Not many competitions are as alluring as the UEFA Champions League. The lights, the music, the thrill at the sight of Europe’s teams going head-to-head on the Road to {Insert European city here}. Even the introductory montages are good. The allure is undeniable, the charm is irresistible, and the captivation is evident. Which is just as well, because amidst all these things, it’s almost easy to forget what the Champions League, in its current form, actually is; a fraud.
One of the notable words from renowned commentator Clive Tyldesley is when, as the knockout phase of the Champions League comes around, remarks how ‘the Champions League becomes the European Cup again’. His reference to the old European Cup format is one many make, and memories of it are ones many fondly hark back. When Europe’s top-club competition was simply about teams duking it out in knockout games from start to finish.
All that changed in the 90’s, when a group stage was added, and there was a round-robin format before we reached the knockout rounds. But the group stage isn’t quite what’s wrong with the competition. Some may argue it’s still part of it; many simply let the group games while away – as they watch sides like Real Madrid make a meal of their opening two games and still go through with a game to spare. Hence the reason many look forward to any potential Group of Death.
The group phase is also a factor in why teams constantly play each other in the competition. The latest draw sees Real Madrid, Inter, and Shakhtar Donetsk in the same group for the second year in a row, same applies for PSG and RB Leipzig, not the mention the old running of Manchester City and Shakhtar for what seemed like every season.
But the existence of the group stage itself isn’t quite the main issue (yes, to you about to point out that love for the pure knockout phase era is based on pure nostalgia, hold on). When UEFA announced they were getting rid of the away goals rule ahead of this season, they made the point of not letting a goal be more valuable than another. In terms of the Champions League in itself, we’re at a stage whereby leagues are (deemed) more valuable than others.
How else would you explain the fact that in a competition of 52 leagues (associations), just four of them astonishingly make up 50% of the automatic group stage spots (this season, five leagues make up almost 60% of the slots)? What other reason is there for a seeding system, in which certain teams can’t meet each other until certain stages? Or why the leagues with more television coverage and media focus are always seeded higher. There’s little other reason, other than the fact that the Champions League, in its current state, is the epitome of raging inequality in football and an example of institutionalised cheating. For the past few years, it’s looked more like organised crime than organised competition.
There have been a handful of alterations to the format of the competition that have been towards the so-called big clubs. From the implementation of the group stage itself to the rule that meant four leagues would have four automatic spots, with came into place in 2017. ‘In the way it was done, it's a scandal’, said Bernard Caiazzo in 2016 over that latter change, and while the president of France’s Premiere Ligue Union was mostly worried about Ligue 1 than showing egalitarian concern for the state of European football, the statement holds. ‘It's the first step towards a closed European league -- a way of allowing rich clubs to earn even more money’, and the changes that will come into place from 2024 will further cement that point.

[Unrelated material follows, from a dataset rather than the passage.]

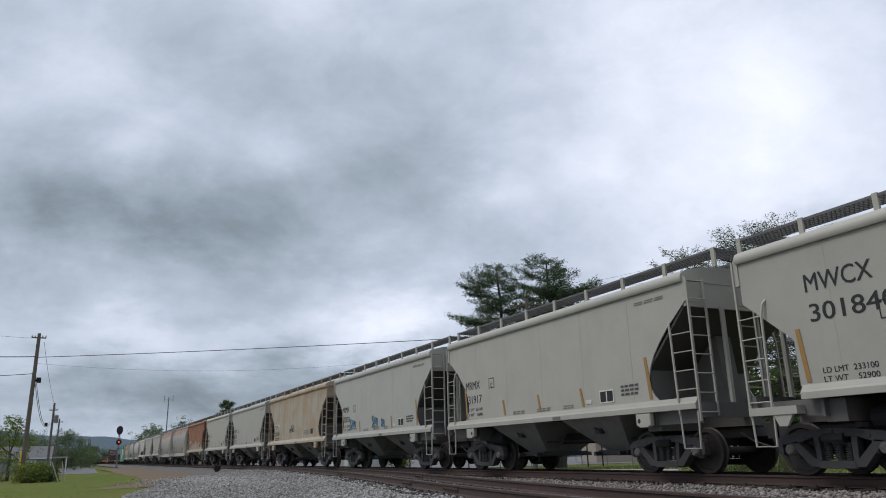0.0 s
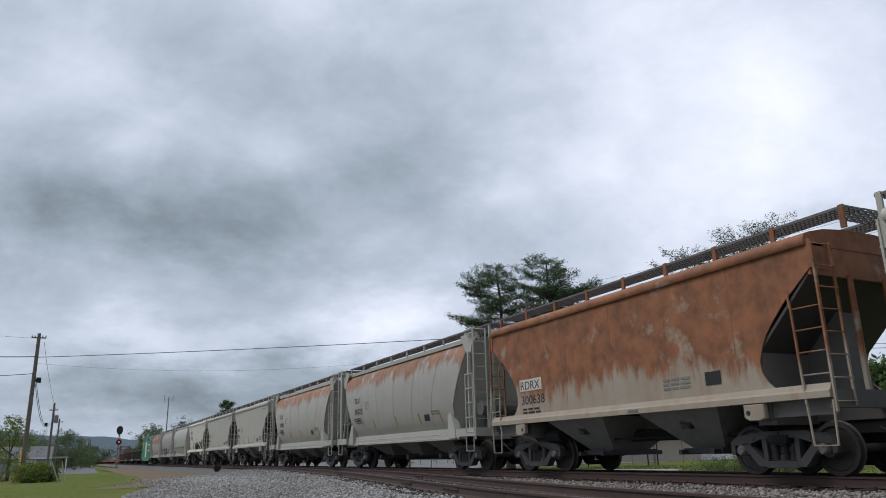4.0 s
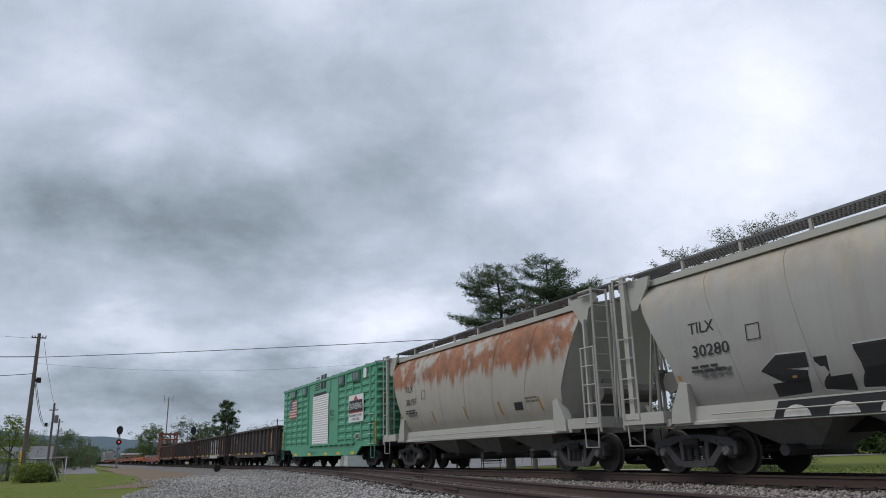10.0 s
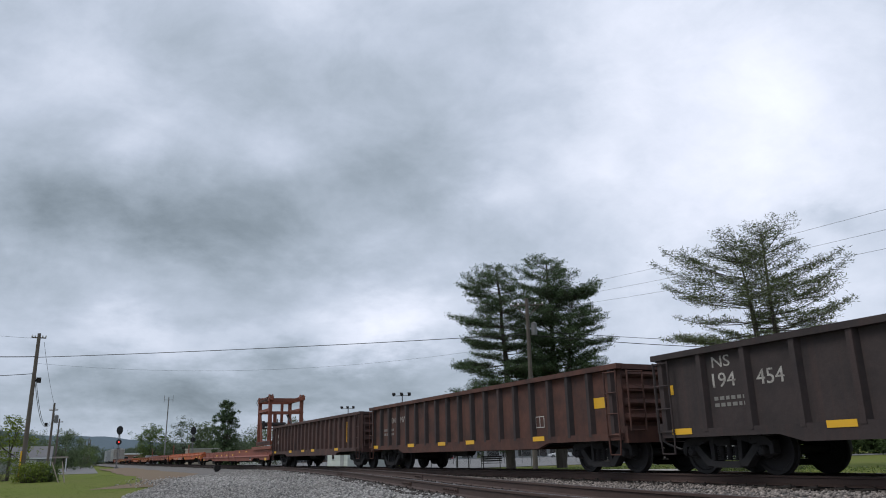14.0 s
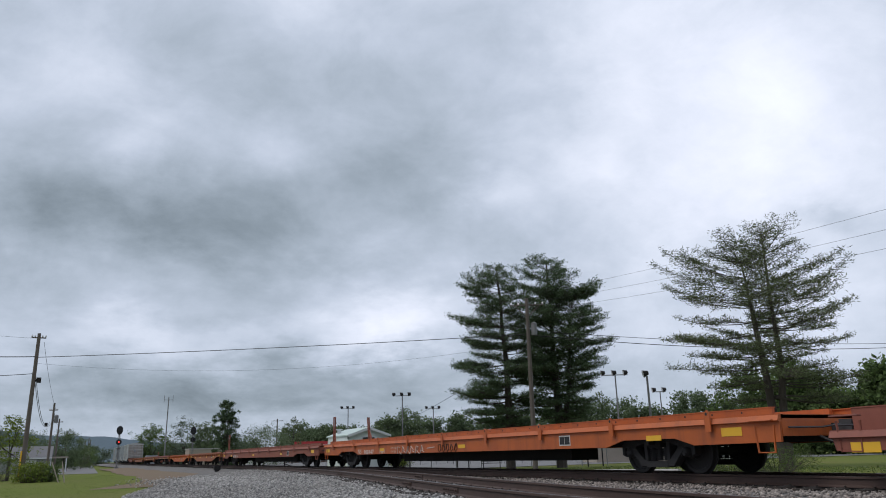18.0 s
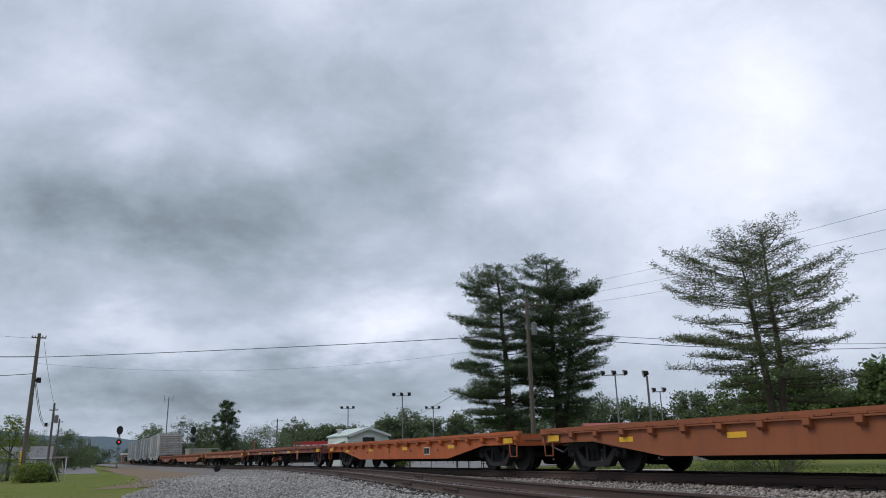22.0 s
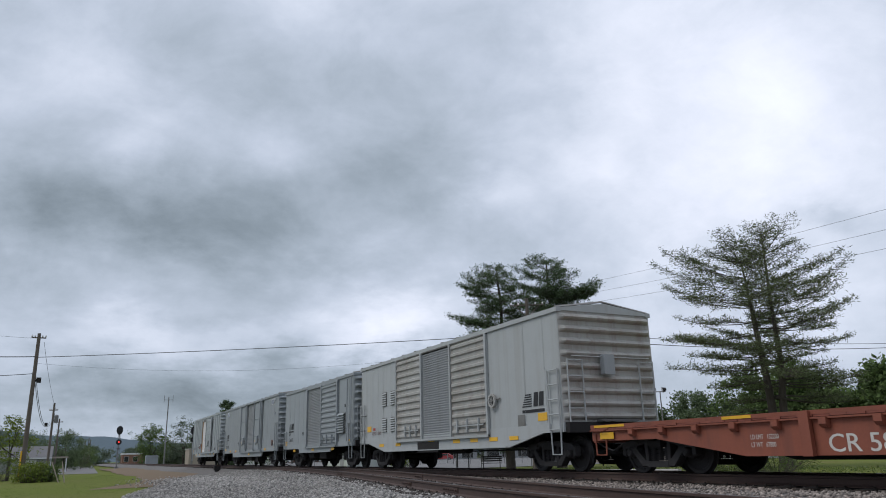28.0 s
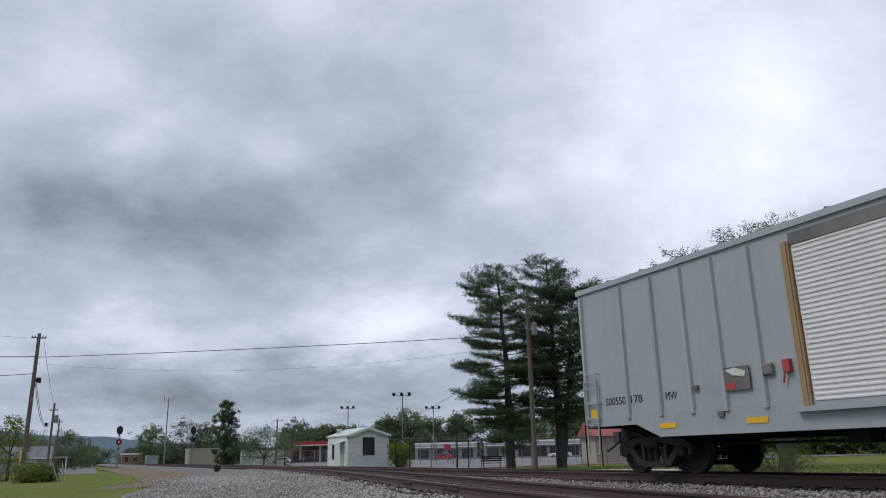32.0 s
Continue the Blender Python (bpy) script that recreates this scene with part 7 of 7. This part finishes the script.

This skewered system is also what led to the birth of the Europa Conference League, the oddly-named third European competition. The Conference League is littered with a handful of unheralded teams, and in some quarters is being praised as a way to let smaller sides play continental football. Why there is a point to that, it also makes it seem like the supposed big leagues have some divine right to be in the continent’s top competition. There’s no reason why Rangers should follow up winning the Scottish Premiership, or Salzburg the Austrian top-flight, and have to start at the lower reaches of qualifying, while fourth-placed Juventus in Italy, or Chelsea in England get an automatic group stage slot.
Framing the Champions League as a right for the five leagues is part of the reason behind the creation of a smaller competition to keep the small fries quite content, while those at the top partake in the one with greater finances. Of course, Greater finances equal greater media exposure and greater players. Greater players mean better performances. Better performances mean greater finances. Rinse, repeat.
Not to mention how (pointlessly) playing so many games and traveling does unnecessary damage to the planet, an area for which the governing bodies of football have little concern. Hence, the expanded Club World Cup and international World Cup, as well as the multi-national European Championship earlier in the summer. Football has more than embraced its capitalist mould, with increasing inequality, and profiteering towards planetary destruction.
We’re very much at a point when the European Clubs Association, ECA, represents little more than five leagues, and more aptly, about 12 clubs. Since the failed Super League plot in April, UEFA have had the chance to posture as the good guys in football. But they’ve continued to remind us their gripe with that move was less about the soul of football, and more of them not having a role in its continued destruction.
The Champions League will go on, with its allure and spellbinding charm. Many will watch, as despite being us in a stage whereby football is not-so important in football anymore, we’re also in a situation whereby football can still cover up the flaws of football. But we’re watching a broken system churn out a flawed competition, with the word ‘competition’ looking more and more like an impostor. UEFA – with 2024 changes in particular – through years of caving and complicity, have helped turn European football’s top club competition into little more than the worst cool kids’ table. The Champions League needs to be saved from itself, and more pertinently, from UEFA.